Getting help from third baseman Mike Moustakas, who started two double plays, Chen wasn't threatened again until the seventh when Cabrera doubled and Delmon Young was hit by a pitch. But, with runners at the corners, Chen pitched out of it.
"Well, he was awful good," said Tigers manager Jim Leyland. "He made it look pretty easy, to be honest with you. ... He's not overpowering, as anybody can see. You look at the radar gun, he's one of those guys that doesn't impress you, but he's really a good pitcher. He knows how to pitch, knows what he's doing, he never gives in."
Tigers starter Anibal Sanchez was giving the Royals fits at the same time. They scored their only run in the fourth inning. Moustakas doubled to right, advanced to third on the second out, and up came Eric Hosmer.
"Sanchez was as equally effective as Bruce was," Yost said. "We won the game on an 80-foot bomb in the Bermuda Triangle there right over the pitcher's head. That just shows you how good both pitchers were."
Hosmer hit a little looper off the handle of his bat that carried over Sanchez and fell in front of charging shortstop Jhonny Peralta.
"I knew it was over the pitcher's head," Hosmer said. "My big concern was Peralta coming in and making that do-or-die play. When I saw that, my eyes just lit up and I tried to get to first base as soon as possible."
Hosmer dove into first base safely and the Tigers couldn't even get off a throw. Moustakas was home with the game's only run.
"The ball must not have been carrying out toward center tonight," Moustakas said, tongue in cheek. "That's a line drive in the books."
Protecting that one-run lead turned into quite a project. Yost was asked if he considered sending Chen out to pitch the ninth inning.
"Noooooo," Yost said. "We had 2-3-4 coming up, he had done his job and if one guy gets on, I have to go get him, because I'm not going to allow him to lose the game in that situation. And, in case you haven't noticed, our bullpen is one of the best in the American League. So if you get a starter that gives you eight strong innings like he does, I'll turn it over to the bullpen every time."

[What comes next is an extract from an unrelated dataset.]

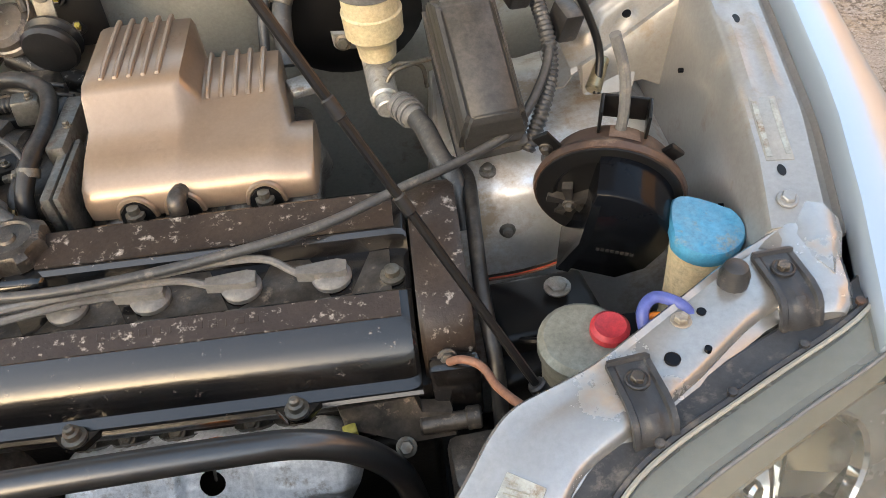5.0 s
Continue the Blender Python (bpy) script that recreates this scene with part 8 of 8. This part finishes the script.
def washer_filler():
    ob = thing("washer_filler", "tan washer bottle neck with a blue flip cap", "washer bottle")
    bm = B()
    lathe(bm, [(0.026, -0.17), (0.026, -0.05), (0.029, 0.0), (0.031, 0.028)], Matrix.Translation((0.641, 0.364, 0.955)) @ pose(0, 0, 0, 6, 0, 0), 22)
    part("neck", bm, M_CREAM, ob, "tan aged plastic neck")
    bm = B()
    outline = [(0.0365 * math.cos(a) * (1 if math.sin(a) < 0.3 else 0.92), 0.034 * math.sin(a) + (0.012 * max(0, math.sin(a)) ** 6)) for a in [2 * math.pi * i / 30 for i in range(30)]]
    mm = Matrix.Translation((0.642, 0.362, 0.984)) @ pose(0, 0, 0, 8, 0, 24)
    loft(bm, [[mm @ Vector((x * s, y * s, z)) for x, y in outline] for s, z in ((0.96, -0.004), (1.0, 0.0), (1.0, 0.010), (0.94, 0.014), (0.80, 0.0145))])
    part("cap", bm, M_CYAN, ob, "faded blue flip cap")


washer_filler()


def steering_reservoir():
    ob = thing("steering_fluid_reservoir", "grey-green power steering reservoir with a red cap", "reservoir")
    bm = B()
    lathe(bm, [(0.036, -0.10), (0.040, -0.02), (0.044, -0.012), (0.044, 0.0), (0.038, 0.006), (0.030, 0.007)], Matrix.Translation((0.518, 0.311, 0.916)) @ pose(0, 0, 0, 5, 0, 0), 28)
    part("can", bm, M_CANLID, ob)
    bm = B()
    lathe(bm, [(0.018, 0), (0.019, 0.004), (0.019, 0.014), (0.015, 0.018), (0.009, 0.016)], Matrix.Translation((0.543, 0.312, 0.917)) @ pose(0, 0, 0, 5, 0, 0), 22)
    part("cap", bm, mat("red_cap", (0.62, 0.05, 0.06), None, 20.0, 0.4), ob, "red screw cap")


steering_reservoir()
hose("vinyl_sleeve", [(0.556, 0.242, 0.985), (0.553, 0.262, 1.005), (0.566, 0.272, 1.012), (0.585, 0.262, 1.010), (0.592, 0.248, 1.006)], 0.0055, M_PURPLEHOSE, "short blue-violet vinyl tube by the beam", "tube", 10, 5)
hose("orange_wire", [(0.560, 0.240, 0.975), (0.552, 0.252, 0.990), (0.560, 0.262, 1.000), (0.578, 0.258, 1.001)], 0.003, M_ORANGE, "orange wire looped by the beam", "wire", 8, 5)
hose("earth_wire", [(0.388, 0.305, 0.916), (0.400, 0.297, 0.928), (0.417, 0.285, 0.930), (0.428, 0.254, 0.938), (0.446, 0.213, 0.962), (0.452, 0.20, 0.985)], 0.0042, M_COPPER, "copper-brown earth wire from the timing cover", "wire", 8, 6)
hose("wiring_loom", [(0.432, 0.27, 0.80), (0.434, 0.31, 0.88), (0.430, 0.375, 0.925), (0.432, 0.452, 0.945), (0.436, 0.546, 0.935), (0.425, 0.60, 0.92)], 0.0085, M_RUBBER, "black taped wiring loom beside the timing cover", "wiring loom", 10, 6)
hose("heater_hose", [(0.222, 0.80, 0.96), (0.225, 0.85, 1.02), (0.255, 0.90, 1.065), (0.313, 0.93, 1.088), (0.38, 0.93, 1.092), (0.418, 0.905, 1.08), (0.425, 0.87, 1.03), (0.425, 0.85, 0.97)], 0.013, M_HOSE, "black heater hose arched over the brake booster", "hose", 14, 7)
hose("vacuum_hose", [(0.19, 0.83, 0.96), (0.20, 0.87, 1.02), (0.245, 0.93, 1.072), (0.30, 0.945, 1.085), (0.344, 0.945, 1.083)], 0.0075, M_HOSE, "grey vacuum hose beside the booster", "hose", 10, 6)
hose("clutch_hose", [(0.375, 0.655, 0.965), (0.392, 0.62, 0.965), (0.405, 0.575, 0.955), (0.42, 0.54, 0.94), (0.425, 0.50, 0.90)], 0.0125, M_HOSE, "thick dusty hose beside the relay box", "hose", 14, 6)
bm = B()
cyl(bm, (0.366, 0.672, 0.967), (0.385, 0.635, 0.966), 0.017, 0.015, 18, 0.003)
for t in (0.25, 0.5, 0.75):
    q = Vector((0.366, 0.672, 0.967)).lerp(Vector((0.385, 0.635, 0.966)), t)
    lathe(bm, [(0.0178, -0.0025), (0.0188, 0.0), (0.0178, 0.0025)], axis(q, q + Vector((0.019, -0.037, -0.001)))[0], 18)
solo("hose_fitting", bm, M_LEAD, "grey ringed hose fitting", "fitting")
hose("loom_conduit", [(0.54, 0.748, 1.075), (0.549, 0.674, 1.04), (0.549, 0.643, 1.005), (0.53, 0.60, 0.975), (0.51, 0.58, 0.94)], 0.008, M_HOSE, "grey corrugated loom beside the relay box", "conduit", 10, 6, 0.0018, 0.006, W)
for p, mm in (((0.520, 0.70, 1.085), M_PLASTIC), ((0.545, 0.735, 1.07), M_PLASTIC), ((0.575, 0.69, 1.04), M_PLASTIC)):
    bm = B()
    box(bm, p, (0.028, 0.035, 0.04), (15, 10, 20), 0.005)
    solo("wiring_connector", bm, mm, "black wiring connector beside the relay box", "connector", "connectors")
bm = B()
box(bm, (0.506, 0.70, 1.108), (0.014, 0.016, 0.018), (10, 0, 20), 0.003)
solo("orange_connector", bm, M_ORANGE, "small orange wiring connector", "connector")
bm = B()
cyl(bm, (0.595, 0.62, 0.985), (0.615, 0.655, 1.005), 0.010, 0.008, 12, 0.002)
solo("brass_valve", bm, M_BRASS, "small brass coloured valve on the brace", "valve")
for x, z in ((0.10, 1.03), (0.14, 1.04)):
    bm = B()
    lathe(bm, [(0.018, 0), (0.018, 0.006), (0.012, 0.010), (0.010, 0.02)], axis((x, 0.985, z), (x, 0.9, z + 0.01))[0], 18)
    g = solo("firewall_grommet", bm, M_RUBBER, "black rubber grommet in the firewall", "grommet", "grommets")
    hose("grommet_cable", [(x, 0.965, z), (x + 0.03, 0.945, z - 0.012), (x + 0.08, 0.935, z - 0.006), (x + 0.14, 0.94, z + 0.02)], 0.004, M_RUBBER, "black cable through the firewall", "cable", 8, 6, group=W)
bm = B()
loft(bm, [[(0.655 + w * math.cos(a), y, 1.10 + 1.2 * w * math.sin(a)) for a in [2 * math.pi * i / 16 for i in range(16)]] for y, w in ((0.99, 0.045), (0.93, 0.042), (0.90, 0.036), (0.885, 0.03), (0.88, 0.015))])
solo("bellows_boot", bm, M_RUBBER, "black rubber boot on the firewall corner", "boot")

# ---- prop rod and loose tube from the bonnet ----
def prop_rod():
    ob = thing("bonnet_prop", "black steel rod propping the bonnet open", "rod")
    a, b = Vector((0.466, 0.252, 0.928)), Vector((0.175, 0.41, 1.50))
    bm = B()
    tube(bm, [a, a.lerp(b, 0.3), a.lerp(b, 0.6), b], 0.0043, 10, 6)
    part("rod", bm, M_PANEL, ob)
    for t in (0.32, 0.46):
        p = a.lerp(b, t)
        bm = B()
        cyl(bm, p, p + (b - a).normalized() * 0.020, 0.0056, 0.0056, 12, 0.002)
        part("sleeve", bm, M_RUBBER, ob, "black rubber sleeve")
    bm = B()
    cyl(bm, a - (b - a).normalized() * 0.02, a + (b - a).normalized() * 0.01, 0.009, 0.009, 12, 0.002)
    part("foot", bm, M_RUBBER, ob)


prop_rod()
hose("washer_tube", [(0.50, 0.55, 1.46), (0.485, 0.62, 1.36), (0.486, 0.655, 1.29), (0.52, 0.645, 1.20), (0.572, 0.655, 1.11), (0.605, 0.645, 1.03), (0.60, 0.62, 0.98)], 0.0048, M_PANEL, "thin black washer tube hanging from the bonnet", "tube", 8, 8)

In came Holland and Andy Dirks promptly drilled a single past his feet into center field. Then Cabrera launched a sizzling line drive toward the left-center field gap. Here came Dyson.
"You've got to go hard right there -- game on the line," Dyson said. "I felt like if I didn't make the play I could at least knock it down. So I didn't want to take any chances and play it off the hop. I wanted to make the play."
And he did, skidding along the grass and making the grab to Yost's enormous relief.
"When it left Cabrera's bat, I thought, 'Oh, my gosh, we're in trouble.' Then I looked at Dice and I thought, 'Oh, man, there's no way he's going to get to that,'" Yost said. "Then them little wings that he's got on his ankles kicked in, and I don't know how he got to that ball but he closed ground like a mad man and made a tremendous play."
Wings on his ankles?
"I mean, sometimes I fly a little bit," Dyson said, laughing.
What the catch meant for Holland was there weren't two runners on base and none out when Fielder came to the plate. As it was, Fielder singled Dirks to second so Holland was still in a tough spot.
But Holland ended the game by striking out both Young and Peralta for his ninth save since becoming the closer this month.
One run held up.
"Bruce threw the ball incredible for us tonight against that kind of offense," Moustakas said. "So when you've got a guy doing that on the mound, one run's good enough."